I don’t know what the weather is like where you are while you read this, but it’s pretty rainy here today! It’s always a concern for bale builders that the rains will come at just the wrong time. In fact, I’ve said it before that as soon as your bales arrive on site, you can expect rain, even if you live in the Sahara! It’s Murphy’s Law I guess. Anyway, I’ve got some simple and cool tips for you to implement when baling in wet weather.
Tarps. Yup, that’s the most obvious tip of all. The key is, how do you use them effectively.
1. Most people want to wrap their bales up tight with tarps so that there’s no way for water to get in. I prefer to wrap my bales with a top tarp that is pulled away from the bales with ropes at the bottom. This keeps the water off but allows wind to blow through and keep the bales dry from condensation.
2. Be sure to stack your bales in a pyramid of sorts so that there are no flat spots on the top of the stack. Those flat spots will collect water in the tarps which will eventually fail and the water will enter your stack. By keeping the pyramid shape, the water will always flow off and away from the stack.
3. Build a breezeway. I use tarps from the main stack attached to the house as a breezeway for transporting bales into the home.
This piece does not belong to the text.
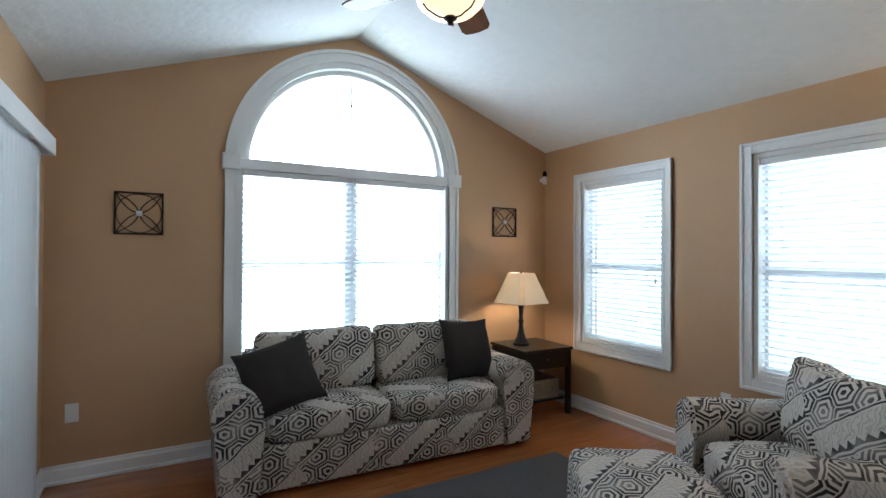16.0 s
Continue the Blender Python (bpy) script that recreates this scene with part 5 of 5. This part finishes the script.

Be sure to angle the tarp so that it drains, usually to the side is best for simplicity. This keeps the bales dry from the well covered stack to their placement in the house.
4. If you can’t shape and cut the bales inside, use 10’x10′ portable tents with optional walls. This gives you a dry workspace in which to manage the bales.
5. Hang tarps from the house eaves to protect the bales as you install them. If the rain is unusual for the time of year in which you’re building, you don’t have to worry much about the sides of the bales getting wet once they’re stacked in the wall; however, keep the tops of the bales dry the entire time. If it is indeed the rainy season, keep the bale sides dry as well. You’ll be spraying them with water right before you plaster, I know, but if they get really saturated, you can end up with some rot before the dry season comes around again. It won’t likely be much rot, but none is better than any.